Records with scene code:
┄┄┄┄┄┄
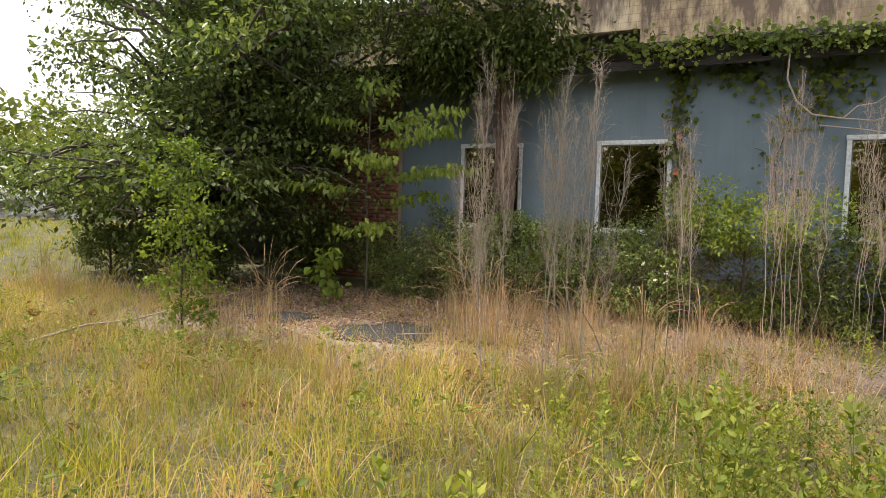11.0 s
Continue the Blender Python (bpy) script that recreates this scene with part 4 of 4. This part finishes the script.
def low_herbs():
    rng = np.random.default_rng(94)
    n = 700
    x, y = rng.uniform(-17, -3, n), rng.uniform(0.0, 9.6, n)
    keep = (in_weeds(x, y) < 0.5) & clear_of_path(x, y, 0.35) & (y < 8.3)
    var = [weed_variant(rng, 1.0, 42, 0.13, 3, 0.25, 0.3) for _ in range(5)]
    scatter("herbs", var, np.stack([x, y], 1)[keep], rng.uniform(0.12, 0.42, n)[keep], LEAF_WEED_GREEN, "small green herbs scattered through the grass", "weeds", rng)
    keep2 = clear_of_path(x, y, 0.35) & (rng.uniform(0, 1, n) < 0.3) & (in_weeds(x, y) < 0.5) & (y < 7.6)
    scatter("herbs", var, np.stack([y * 0 + x + 0.4, y + 0.3], 1)[keep2], rng.uniform(0.15, 0.4, n)[keep2], LEAF_RUST, "brown seeding herbs scattered through the grass", "weeds", rng)


low_herbs()


def grass(name, n, box, height, mat, seed, label, keep_fn, width=0.006, clump=0.0):
    """Grass in small tussocks, each with its own height and lean, and loose blades between."""
    rng = np.random.default_rng(seed)
    c = max(1, n // 26)
    cx, cy = rng.uniform(box[0], box[1], c), rng.uniform(box[2], box[3], c)
    ch, cl = rng.uniform(0.4, 1.0, c) ** 1.4 * 1.45, rng.normal(0, 0.3, (c, 2))
    k = rng.integers(0, c, n)
    ox, oy = rng.normal(0, clump or 0.07, n), rng.normal(0, clump or 0.07, n)
    loose = rng.uniform(0, 1, n) < 0.3
    x = np.where(loose, rng.uniform(box[0], box[1], n), cx[k] + ox)
    y = np.where(loose, rng.uniform(box[2], box[3], n), cy[k] + oy)
    h = height * np.where(loose, 0.55, ch[k]) * rng.uniform(0.5, 1.2, n)
    lean = np.stack([cl[k, 0] + ox * 5 + rng.normal(0, 0.5, n), cl[k, 1] + oy * 5 + rng.normal(0, 0.5, n), 0 * x], 1)
    m = keep_fn(x, y, rng)
    x, y, h, lean = x[m], y[m], h[m], lean[m]
    v, t = blades(np.stack([x, y, 0 * x - 0.02], 1), lean, h, width * rng.uniform(0.6, 1.3, len(x)), rng.uniform(0.1, 1.2, len(x)), rng)
    return tagged(part(name, mesh_from(name, v, t, mats=(mat,))), label, "grass", kind="stuff")


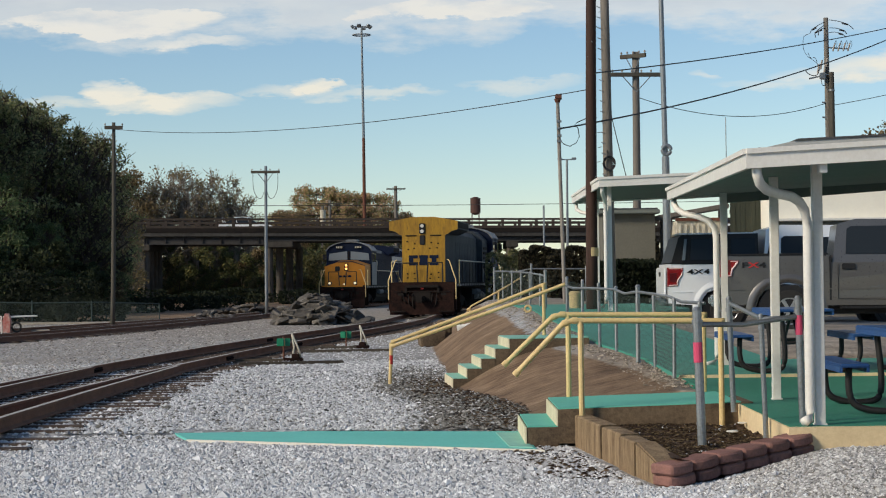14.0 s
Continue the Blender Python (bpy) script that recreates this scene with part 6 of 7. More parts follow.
# gate frame at the planter
gate = thing("gate_posts", "galvanised gate posts with pink tape above the planter", "gate posts", kind="structure")
for x, y, z0, z1, r in ((2.2, 15.77, 0.1, 1.34, 0.038), (3.14, 16.2, 0.2, 1.42, 0.032), (2.885, 16.6, 0.16, 1.26, 0.024), (2.86, 18.25, 0.3, 1.40, 0.028)):
    bm = bmesh.new()
    rod(bm, (x + 0.02, y, z0), (x - 0.012, y, z1), r, n=12)
    rod(bm, (x - 0.012, y, z1), (x - 0.012, y, z1 + 0.03), r * 1.2, r * 0.6, n=12)
    rod(bm, (x - 0.01, y, z1 - 0.12), (x - 0.01, y, z1 - 0.08), r * 1.22, n=12)
    p = part("gate_post", bm, M["galvanised"], gate)
    if r > 0.03:
        bm = bmesh.new()
        zz = z1 - (0.27 if r > 0.035 else 0.14)
        rod(bm, (x - 0.004, y - 0.004, zz - 0.17), (x - 0.008, y - 0.004, zz), r * 1.04, n=12)
        part("tape", bm, M["pink_tape"], p, "faded pink tape")
pipe("gate_rail", [(2.19, 15.77, 1.22), (2.6, 15.95, 1.21), (3.13, 16.2, 1.27)], 0.022, M["galvanised"], gate)
pipe("gate_rail", [(2.86, 18.25, 1.36), (2.885, 16.6, 1.24), (3.13, 16.25, 1.26)], 0.022, M["galvanised"], gate)


# ---- picnic tables ----
def picnic_table(label, m):
    t = thing("picnic_table", label, "picnic table", m, group="picnic tables")
    for nm, y, z, w in (("tabletop", 0, 0.75, 0.74), ("bench_seat", -0.72, 0.45, 0.27), ("bench_seat", 0.72, 0.45, 0.27)):
        bm = bmesh.new()
        box(bm, (0, y, z), (1.83, w, 0.035), bevel=0.012)
        top = part(nm, bm, M["table_blue"], t, "perforated blue coated " + ("top" if nm == "tabletop" else "seat"))
        bm = bmesh.new()
        for s in (-1, 1):
            box(bm, (0, y + s * (w / 2 - 0.015), z - 0.035), (1.8, 0.025, 0.05))
        part("rim", bm, M["table_blue"], top)
    for x in (-0.62, 0.62):
        for s in (-1, 1):
            wire_along("leg", [(x, s * 0.72, 0.43), (x, s * 0.72, 0.2), (x, s * 0.66, 0.08), (x, s * 0.5, 0.03), (x, s * 0.3, 0.03), (x, s * 0.2, 0.09), (x, s * 0.18, 0.3), (x, s * 0.22, 0.73)], 0.032, M["black_metal"], t, "bent black steel leg", n=8)
        pipe("cross_brace", [(x, -0.2, 0.36), (x, 0.2, 0.36)], 0.022, M["black_metal"], t)
    pipe("diagonal_brace", [(-0.6, 0, 0.36), (0, 0, 0.71), (0.6, 0, 0.36)], 0.018, M["black_metal"], t)
    return t


tbl = picnic_table("blue perforated picnic table with bent black legs", pose(4.47, 17.55, deck_z(0, 17.5), 0, 0, 88))
copy_thing(tbl, pose(4.38, 23.1, deck_z(0, 23.1) + 0.04, 0, 0, 88))
copy_thing(tbl, pose(6.6, 19.3, deck_z(0, 19.3), 0, 0, 86))
copy_thing(tbl, pose(6.7, 23.6, deck_z(0, 23.6) + 0.04, 0, 0, 90))


# ---- buildings beyond the lot ----
hut = thing("hut", "small grey rendered hut with a flat grey roof edge", "hut", kind="structure")
boxes("wall", [((5.67, 56.5, 2.2), (1.55, 3.0, 2.7))], M["hut_wall"], hut)
boxes("roof", [((5.67, 56.4, 3.61), (1.8, 3.4, 0.12))], M["soffit"], hut, bevel=0.02)
boxes("roof_cover", [((5.67, 56.4, 3.70), (1.7, 3.3, 0.03))], M["roofing"], hut)

store = thing("store_building", "long cream-white building behind the parked pickups", "building", kind="structure")
boxes("wall", [((14.0, 51.0, 2.6), (10.6, 5.6, 4.2))], M["white_wall"], store)
boxes("plinth", [((14.0, 48.15, 1.8), (10.64, 0.14, 2.5))], M["hut_wall"], store)
boxes("ledge", [((14.0, 48.1, 3.10), (10.7, 0.3, 0.07))], M["white_metal"], store, bevel=0.01)
for k in range(5):
    boxes("wall_seam", [((9.9 + 2.1 * k, 48.19, 3.9), (0.04, 0.03, 1.4))], M["white_metal"], store)
bm = bmesh.new()
prism(bm, [(8.35, 4.70), (19.7, 4.70), (19.7, 5.5), (12.3, 5.25), (9.25, 5.13), (8.4, 4.95)], "y", 47.8, 54.2)
part("roof", bm, M["pale_roof"], store, "pale grey sheet-metal roof")
bm = bmesh.new()
prism(bm, [(9.2, 5.125), (12.0, 5.245), (12.0, 5.285), (9.3, 5.18)], "y", 47.76, 54.2)
part("ridge_flashing", bm, M["roofing"], store, "dark roof flashing")
boxes("gutter_end", [((8.42, 47.74, 4.93), (0.3, 0.1, 0.05))], M["roofing"], store)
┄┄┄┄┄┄
_Exercise prompt:_ Which lines hold the word "this"? Copy every one of them.

_In response:_
Continue the Blender Python (bpy) script that recreates this scene with part 4 of 4. This part finishes the script.
Continue the Blender Python (bpy) script that recreates this scene with part 6 of 7. More parts follow.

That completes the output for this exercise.